**TASK DIRECTIONS**
Type out the complete listing below word for word, without its pictures.

**Rows from a dataset of clips and code**
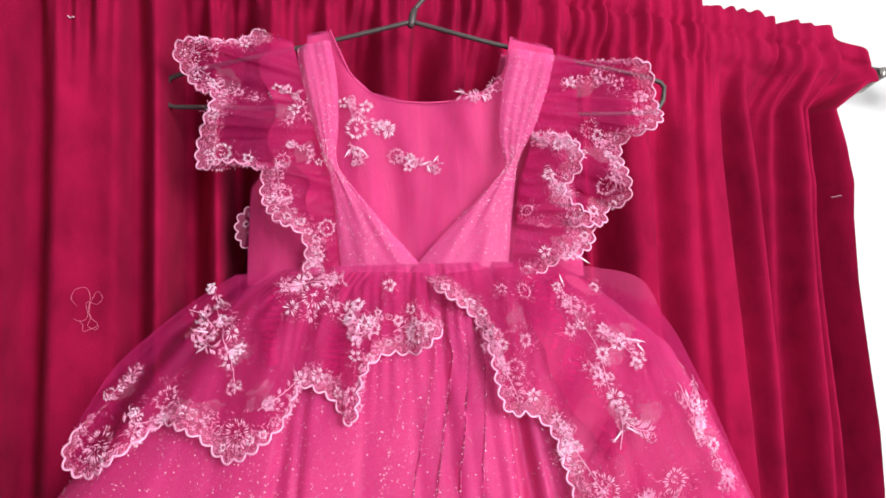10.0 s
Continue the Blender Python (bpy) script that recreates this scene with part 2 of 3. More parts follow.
def curtain_depth(s, z):
    shift = np.clip((s - 0.45) / 0.3, 0, 1) * (np.interp(z, [0.98, 1.25, 1.4, 1.8], [-0.035, -0.005, 0.0, 0.0]) + 0.004 * np.sin(z * 5))
    lean = 0.006 * np.sin(z * 3.1 + s * 9)
    q = s - shift + lean * (s < 0.4)
    d = np.zeros_like(s)
    for i, (c, w, h) in enumerate(VALLEYS):
        grow = 0.75 + 0.25 * np.sin(z * 2.3 + i * 1.7)
        d = d - 2.35 * h * grow * np.exp(-(np.abs(q - c) / (1.15 * w)) ** 2.6)
    d = d + 0.008 * np.sin(s * 47 + 1.5 * np.sin(z * 3 + s * 6)) + 0.0012 * np.sin(s * 97 + z * 6)
    # gathers at the rod, running out into the folds below
    top = np.clip((z - 1.84) / 0.13, 0, 1) ** 1.5
    far = np.clip((s - 0.1) / 0.6, 0, 1)
    g = 0.0055 * np.sin(s * 255 + 3.1 * np.sin(s * 37) + 0.5 * np.sin(z * 30)) + 0.0045 * np.sin(s * 391 + 2.3 * np.sin(s * 51 + 1)) + 0.006 * np.sin(s * 118 + 1.4 * np.sin(s * 29)) + 0.004
    d = d * (1 - (0.55 + 0.35 * np.clip((z - 1.93) / 0.05, 0, 1)) * top) + g * top * (0.95 - 0.15 * far)
    d = d * (1 - 0.35 * np.clip((z - 2.0) / 0.01, 0, 1)) - 0.006 * np.exp(-((z - 1.999) / 0.004) ** 2) - 0.003 * np.exp(-((z - 1.958) / 0.004) ** 2)
    return d


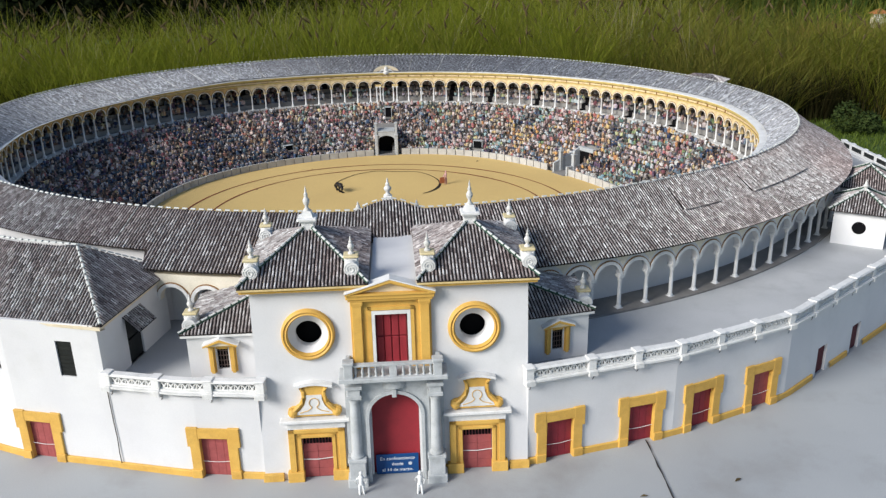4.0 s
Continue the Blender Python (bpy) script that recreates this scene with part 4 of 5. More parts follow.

**TASK ANSWER**
10.0 s
Continue the Blender Python (bpy) script that recreates this scene with part 2 of 3. More parts follow.
def curtain_depth(s, z):
    shift = np.clip((s - 0.45) / 0.3, 0, 1) * (np.interp(z, [0.98, 1.25, 1.4, 1.8], [-0.035, -0.005, 0.0, 0.0]) + 0.004 * np.sin(z * 5))
    lean = 0.006 * np.sin(z * 3.1 + s * 9)
    q = s - shift + lean * (s < 0.4)
    d = np.zeros_like(s)
    for i, (c, w, h) in enumerate(VALLEYS):
        grow = 0.75 + 0.25 * np.sin(z * 2.3 + i * 1.7)
        d = d - 2.35 * h * grow * np.exp(-(np.abs(q - c) / (1.15 * w)) ** 2.6)
    d = d + 0.008 * np.sin(s * 47 + 1.5 * np.sin(z * 3 + s * 6)) + 0.0012 * np.sin(s * 97 + z * 6)
    # gathers at the rod, running out into the folds below
    top = np.clip((z - 1.84) / 0.13, 0, 1) ** 1.5
    far = np.clip((s - 0.1) / 0.6, 0, 1)
    g = 0.0055 * np.sin(s * 255 + 3.1 * np.sin(s * 37) + 0.5 * np.sin(z * 30)) + 0.0045 * np.sin(s * 391 + 2.3 * np.sin(s * 51 + 1)) + 0.006 * np.sin(s * 118 + 1.4 * np.sin(s * 29)) + 0.004
    d = d * (1 - (0.55 + 0.35 * np.clip((z - 1.93) / 0.05, 0, 1)) * top) + g * top * (0.95 - 0.15 * far)
    d = d * (1 - 0.35 * np.clip((z - 2.0) / 0.01, 0, 1)) - 0.006 * np.exp(-((z - 1.999) / 0.004) ** 2) - 0.003 * np.exp(-((z - 1.958) / 0.004) ** 2)
    return d


4.0 s
Continue the Blender Python (bpy) script that recreates this scene with part 4 of 5. More parts follow.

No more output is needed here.